* Start *
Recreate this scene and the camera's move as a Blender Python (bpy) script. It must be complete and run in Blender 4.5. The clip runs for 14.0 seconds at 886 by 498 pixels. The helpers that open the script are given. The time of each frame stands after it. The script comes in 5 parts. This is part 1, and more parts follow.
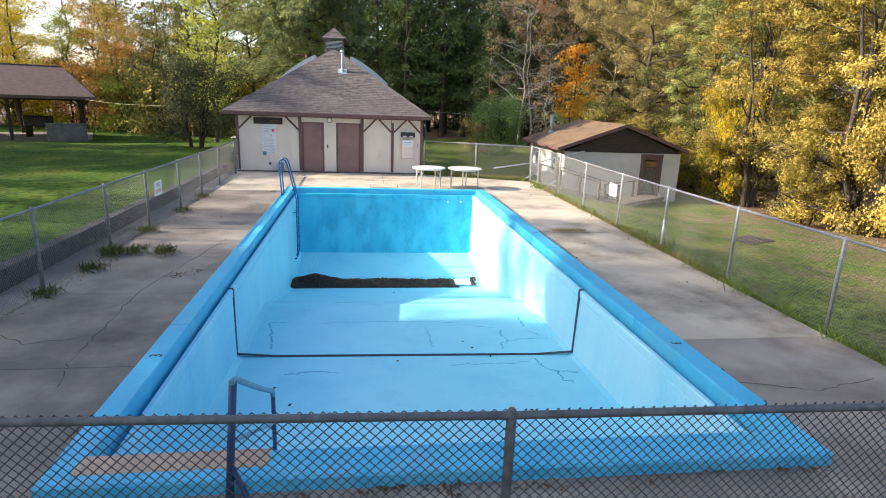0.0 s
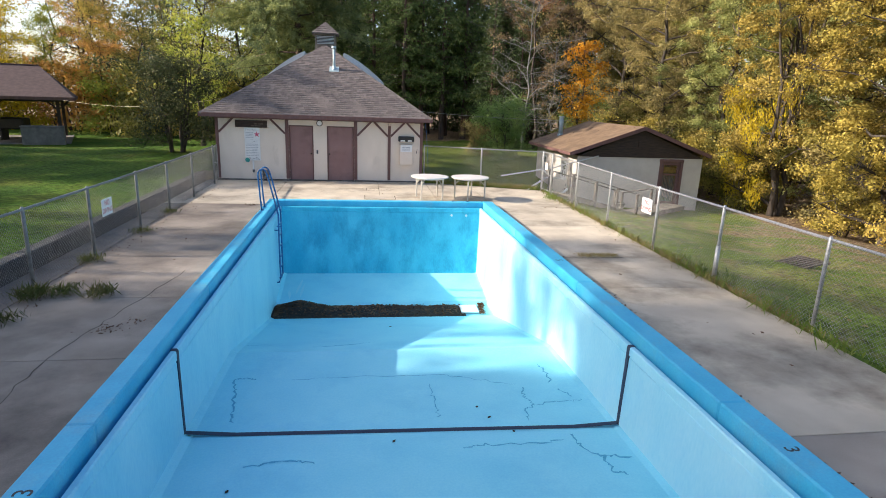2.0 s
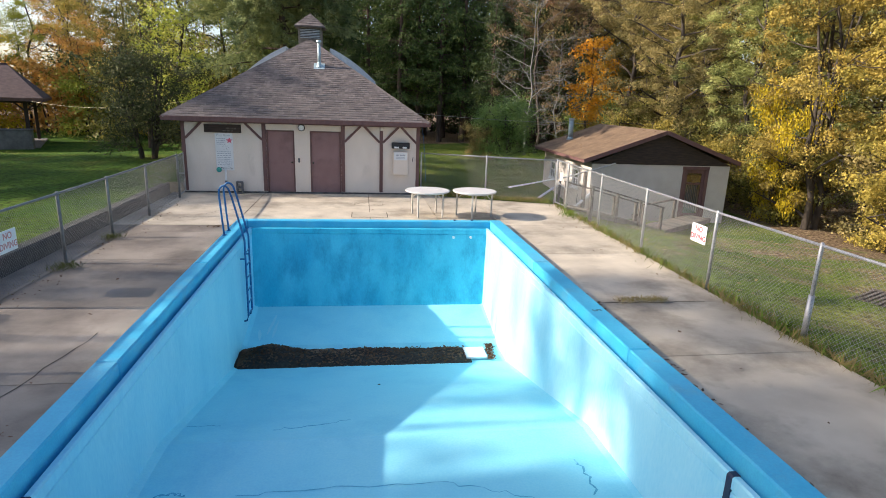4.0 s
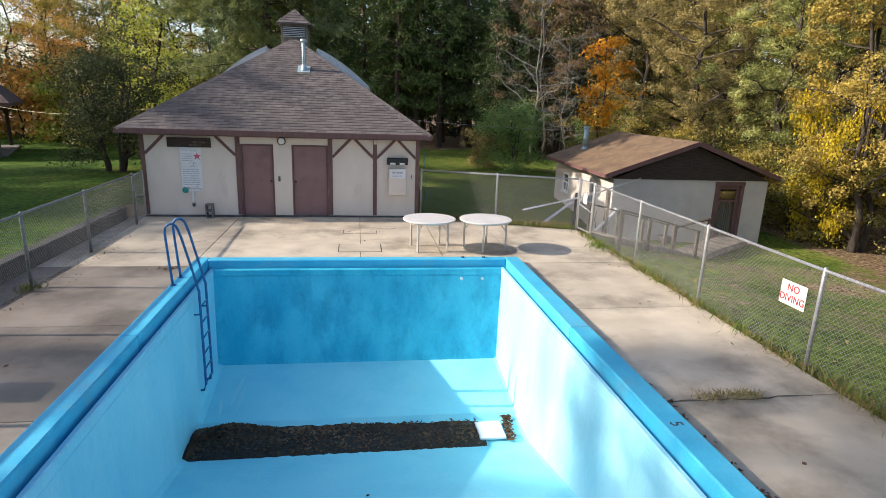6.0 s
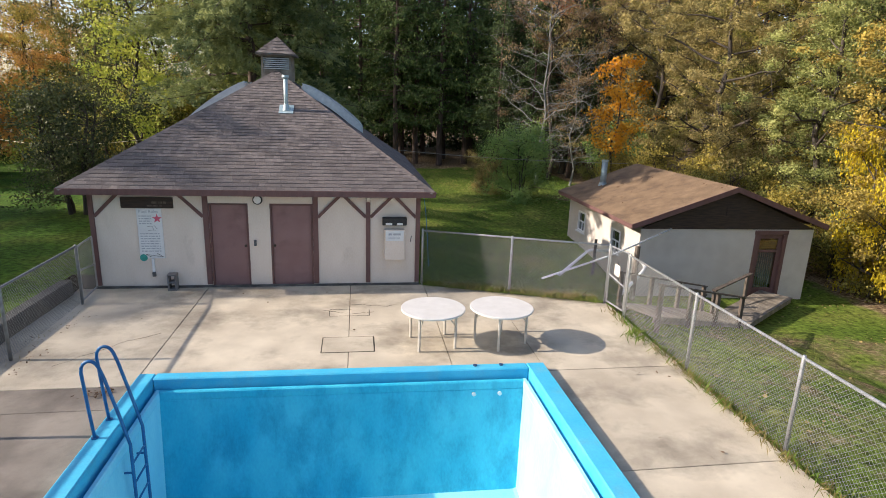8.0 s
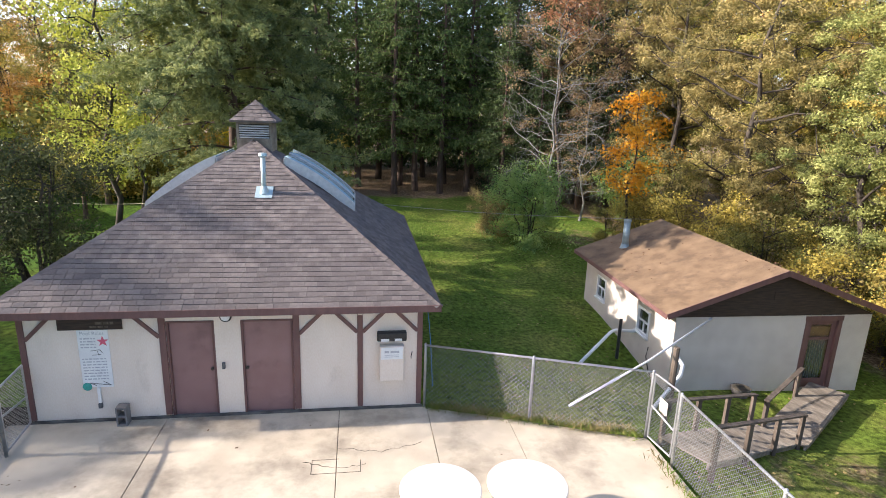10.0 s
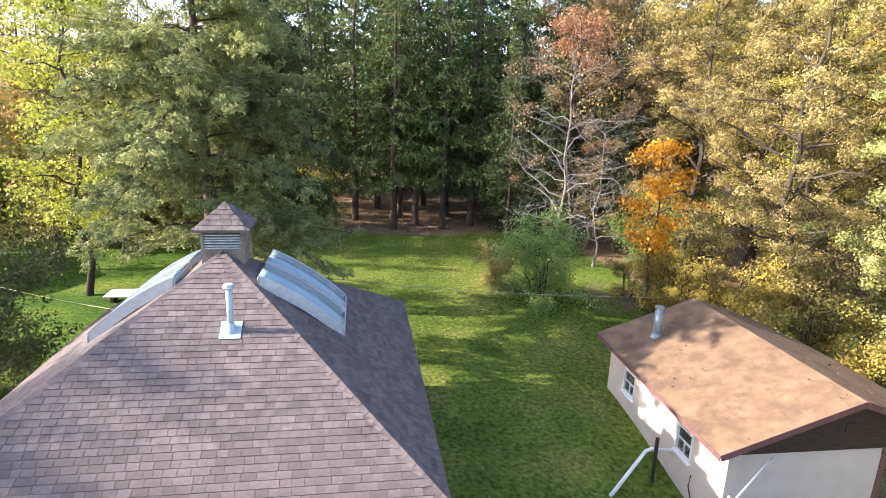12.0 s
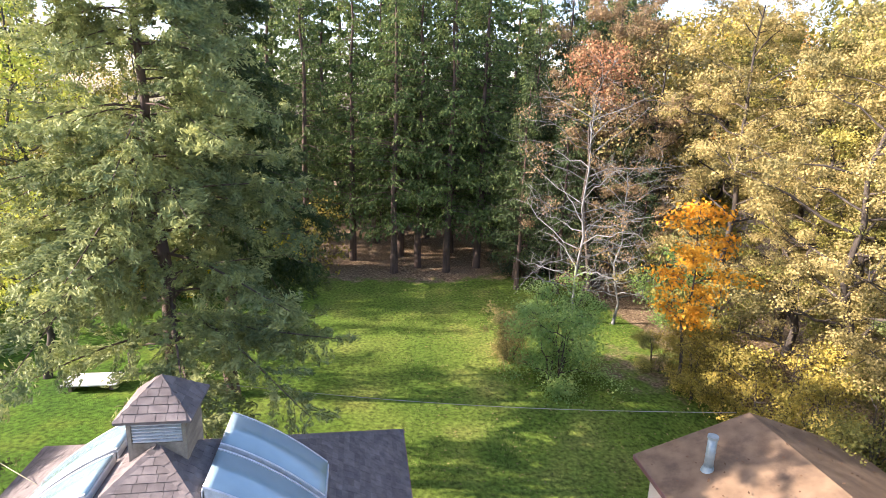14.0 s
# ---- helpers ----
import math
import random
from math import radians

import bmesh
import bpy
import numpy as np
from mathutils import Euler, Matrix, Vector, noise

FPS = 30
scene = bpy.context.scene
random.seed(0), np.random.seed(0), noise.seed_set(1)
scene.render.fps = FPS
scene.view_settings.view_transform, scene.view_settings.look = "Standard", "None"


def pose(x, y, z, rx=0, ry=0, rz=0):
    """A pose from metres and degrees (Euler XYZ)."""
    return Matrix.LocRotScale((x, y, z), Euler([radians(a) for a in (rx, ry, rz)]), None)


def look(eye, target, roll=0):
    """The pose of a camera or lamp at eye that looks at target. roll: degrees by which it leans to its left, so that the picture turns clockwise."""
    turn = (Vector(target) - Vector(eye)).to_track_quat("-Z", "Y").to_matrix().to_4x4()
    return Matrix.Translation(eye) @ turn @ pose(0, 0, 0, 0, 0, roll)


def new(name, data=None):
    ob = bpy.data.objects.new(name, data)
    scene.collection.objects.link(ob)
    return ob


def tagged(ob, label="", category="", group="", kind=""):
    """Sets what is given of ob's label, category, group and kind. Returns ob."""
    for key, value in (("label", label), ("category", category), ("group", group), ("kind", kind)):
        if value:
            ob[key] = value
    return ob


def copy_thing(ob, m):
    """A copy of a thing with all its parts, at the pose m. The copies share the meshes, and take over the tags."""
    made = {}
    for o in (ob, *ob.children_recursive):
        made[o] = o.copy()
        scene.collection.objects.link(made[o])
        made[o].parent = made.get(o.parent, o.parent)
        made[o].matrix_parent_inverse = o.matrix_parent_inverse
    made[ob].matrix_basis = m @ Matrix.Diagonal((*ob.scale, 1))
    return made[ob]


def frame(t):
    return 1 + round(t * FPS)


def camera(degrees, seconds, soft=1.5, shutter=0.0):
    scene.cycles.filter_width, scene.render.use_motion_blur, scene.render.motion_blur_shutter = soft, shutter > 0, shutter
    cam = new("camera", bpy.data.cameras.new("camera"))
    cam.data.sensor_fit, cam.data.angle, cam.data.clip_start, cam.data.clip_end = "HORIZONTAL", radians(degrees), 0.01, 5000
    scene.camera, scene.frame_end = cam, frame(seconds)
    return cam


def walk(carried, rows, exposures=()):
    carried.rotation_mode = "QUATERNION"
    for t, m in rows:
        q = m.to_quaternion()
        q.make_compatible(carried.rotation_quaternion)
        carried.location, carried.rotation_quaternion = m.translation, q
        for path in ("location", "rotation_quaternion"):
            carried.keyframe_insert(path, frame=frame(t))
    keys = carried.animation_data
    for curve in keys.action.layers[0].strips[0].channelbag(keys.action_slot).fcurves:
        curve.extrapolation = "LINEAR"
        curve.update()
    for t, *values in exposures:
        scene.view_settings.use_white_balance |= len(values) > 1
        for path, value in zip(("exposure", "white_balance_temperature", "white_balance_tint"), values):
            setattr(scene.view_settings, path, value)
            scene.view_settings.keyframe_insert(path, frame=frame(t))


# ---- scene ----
cam = camera(76.0, 14.0, soft=0.9)
METRES, EYE, TILT, LEAN, TURN = 22.3, 3.09, -0.55, 0.0, -8.1
ROWS = [
    (0.0, 0.0, 0.0, 0.0, 0.51, -14.07, -2.02),
    (0.5, -0.0023, 0.0239, 0.0002, 0.46, -14.06, -2.0),
    (1.0, -0.0042, 0.0488, 0.0005, 0.43, -14.06, -1.98),
    (1.5, -0.0059, 0.0756, 0.001, 0.38, -14.05, -1.97),
    (2.0, -0.0077, 0.1045, 0.0015, 0.32, -14.04, -1.96),
    (2.5, -0.0092, 0.134, 0.002, 0.25, -14.03, -1.94),
    (3.0, -0.0102, 0.1642, 0.0027, 0.17, -14.03, -1.93),
    (5.5, -0.0172, 0.3199, 0.0101, -0.14, -13.95, -1.93),
    (6.0, -0.0197, 0.3505, 0.0155, -0.17, -13.96, -1.92),
    (6.5, -0.0219, 0.3813, 0.022, -0.19, -13.95, -1.93),
    (7.0, -0.0236, 0.4124, 0.0334, -0.22, -13.94, -1.92),
    (7.5, -0.0254, 0.4439, 0.0503, -0.24, -13.94, -1.9),
    (8.0, -0.0278, 0.4756, 0.0688, -0.28, -13.9, -1.93),
    (10.5, -0.0395, 0.6375, 0.1736, -0.39, -13.83, -1.92),
    (11.0, -0.0418, 0.6719, 0.1979, -0.39, -13.82, -1.93),
    (11.5, -0.0445, 0.707, 0.2216, -0.38, -13.83, -1.96),
    (12.0, -0.0474, 0.743, 0.2448, -0.37, -13.83, -1.97),
    (12.5, -0.0495, 0.7789, 0.2668, -0.32, -13.81, -1.98),
    (13.0, -0.0511, 0.8216, 0.2925, -0.22, -13.8, -1.96),
    (13.5, -0.0529, 0.8603, 0.3152, -0.15, -13.81, -1.98),
    (14.0, -0.0555, 0.9066, 0.3412, -0.11, -13.8, -1.97),
]
walk(cam, [(t, pose(0, 0, EYE, TILT, LEAN, TURN) @ pose(METRES * x, METRES * y, METRES * z, 90 + pitch, roll, yaw)) for t, x, y, z, yaw, pitch, roll in ROWS],
     exposures=((0.0, 1.11, 6450, 14), (1.0, 0.97, 6420, 14), (3.0, 0.78, 6350, 15), (6.5, 0.58, 6300, 14), (8.0, 0.64, 6320, 14), (10.5, 1.42, 6150, 17), (11.0, 1.63, 6160, 18), (14.0, 1.88, 6250, 22)))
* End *
## Your task
Copy the listing in full and without alteration, omitting every picture.

## Output for this task
Recreate this scene and the camera's move as a Blender Python (bpy) script. It must be complete and run in Blender 4.5. The clip runs for 14.0 seconds at 886 by 498 pixels. The helpers that open the script are given. The time of each frame stands after it. The script comes in 5 parts. This is part 1, and more parts follow.
0.0 s
2.0 s
4.0 s
6.0 s
8.0 s
10.0 s
12.0 s
14.0 s
# ---- helpers ----
import math
import random
from math import radians

import bmesh
import bpy
import numpy as np
from mathutils import Euler, Matrix, Vector, noise

FPS = 30
scene = bpy.context.scene
random.seed(0), np.random.seed(0), noise.seed_set(1)
scene.render.fps = FPS
scene.view_settings.view_transform, scene.view_settings.look = "Standard", "None"


def pose(x, y, z, rx=0, ry=0, rz=0):
    """A pose from metres and degrees (Euler XYZ)."""
    return Matrix.LocRotScale((x, y, z), Euler([radians(a) for a in (rx, ry, rz)]), None)


def look(eye, target, roll=0):
    """The pose of a camera or lamp at eye that looks at target. roll: degrees by which it leans to its left, so that the picture turns clockwise."""
    turn = (Vector(target) - Vector(eye)).to_track_quat("-Z", "Y").to_matrix().to_4x4()
    return Matrix.Translation(eye) @ turn @ pose(0, 0, 0, 0, 0, roll)


def new(name, data=None):
    ob = bpy.data.objects.new(name, data)
    scene.collection.objects.link(ob)
    return ob


def tagged(ob, label="", category="", group="", kind=""):
    """Sets what is given of ob's label, category, group and kind. Returns ob."""
    for key, value in (("label", label), ("category", category), ("group", group), ("kind", kind)):
        if value:
            ob[key] = value
    return ob


def copy_thing(ob, m):
    """A copy of a thing with all its parts, at the pose m. The copies share the meshes, and take over the tags."""
    made = {}
    for o in (ob, *ob.children_recursive):
        made[o] = o.copy()
        scene.collection.objects.link(made[o])
        made[o].parent = made.get(o.parent, o.parent)
        made[o].matrix_parent_inverse = o.matrix_parent_inverse
    made[ob].matrix_basis = m @ Matrix.Diagonal((*ob.scale, 1))
    return made[ob]


def frame(t):
    return 1 + round(t * FPS)


def camera(degrees, seconds, soft=1.5, shutter=0.0):
    scene.cycles.filter_width, scene.render.use_motion_blur, scene.render.motion_blur_shutter = soft, shutter > 0, shutter
    cam = new("camera", bpy.data.cameras.new("camera"))
    cam.data.sensor_fit, cam.data.angle, cam.data.clip_start, cam.data.clip_end = "HORIZONTAL", radians(degrees), 0.01, 5000
    scene.camera, scene.frame_end = cam, frame(seconds)
    return cam


def walk(carried, rows, exposures=()):
    carried.rotation_mode = "QUATERNION"
    for t, m in rows:
        q = m.to_quaternion()
        q.make_compatible(carried.rotation_quaternion)
        carried.location, carried.rotation_quaternion = m.translation, q
        for path in ("location", "rotation_quaternion"):
            carried.keyframe_insert(path, frame=frame(t))
    keys = carried.animation_data
    for curve in keys.action.layers[0].strips[0].channelbag(keys.action_slot).fcurves:
        curve.extrapolation = "LINEAR"
        curve.update()
    for t, *values in exposures:
        scene.view_settings.use_white_balance |= len(values) > 1
        for path, value in zip(("exposure", "white_balance_temperature", "white_balance_tint"), values):
            setattr(scene.view_settings, path, value)
            scene.view_settings.keyframe_insert(path, frame=frame(t))


# ---- scene ----
cam = camera(76.0, 14.0, soft=0.9)
METRES, EYE, TILT, LEAN, TURN = 22.3, 3.09, -0.55, 0.0, -8.1
ROWS = [
    (0.0, 0.0, 0.0, 0.0, 0.51, -14.07, -2.02),
    (0.5, -0.0023, 0.0239, 0.0002, 0.46, -14.06, -2.0),
    (1.0, -0.0042, 0.0488, 0.0005, 0.43, -14.06, -1.98),
    (1.5, -0.0059, 0.0756, 0.001, 0.38, -14.05, -1.97),
    (2.0, -0.0077, 0.1045, 0.0015, 0.32, -14.04, -1.96),
    (2.5, -0.0092, 0.134, 0.002, 0.25, -14.03, -1.94),
    (3.0, -0.0102, 0.1642, 0.0027, 0.17, -14.03, -1.93),
    (5.5, -0.0172, 0.3199, 0.0101, -0.14, -13.95, -1.93),
    (6.0, -0.0197, 0.3505, 0.0155, -0.17, -13.96, -1.92),
    (6.5, -0.0219, 0.3813, 0.022, -0.19, -13.95, -1.93),
    (7.0, -0.0236, 0.4124, 0.0334, -0.22, -13.94, -1.92),
    (7.5, -0.0254, 0.4439, 0.0503, -0.24, -13.94, -1.9),
    (8.0, -0.0278, 0.4756, 0.0688, -0.28, -13.9, -1.93),
    (10.5, -0.0395, 0.6375, 0.1736, -0.39, -13.83, -1.92),
    (11.0, -0.0418, 0.6719, 0.1979, -0.39, -13.82, -1.93),
    (11.5, -0.0445, 0.707, 0.2216, -0.38, -13.83, -1.96),
    (12.0, -0.0474, 0.743, 0.2448, -0.37, -13.83, -1.97),
    (12.5, -0.0495, 0.7789, 0.2668, -0.32, -13.81, -1.98),
    (13.0, -0.0511, 0.8216, 0.2925, -0.22, -13.8, -1.96),
    (13.5, -0.0529, 0.8603, 0.3152, -0.15, -13.81, -1.98),
    (14.0, -0.0555, 0.9066, 0.3412, -0.11, -13.8, -1.97),
]
walk(cam, [(t, pose(0, 0, EYE, TILT, LEAN, TURN) @ pose(METRES * x, METRES * y, METRES * z, 90 + pitch, roll, yaw)) for t, x, y, z, yaw, pitch, roll in ROWS],
     exposures=((0.0, 1.11, 6450, 14), (1.0, 0.97, 6420, 14), (3.0, 0.78, 6350, 15), (6.5, 0.58, 6300, 14), (8.0, 0.64, 6320, 14), (10.5, 1.42, 6150, 17), (11.0, 1.63, 6160, 18), (14.0, 1.88, 6250, 22)))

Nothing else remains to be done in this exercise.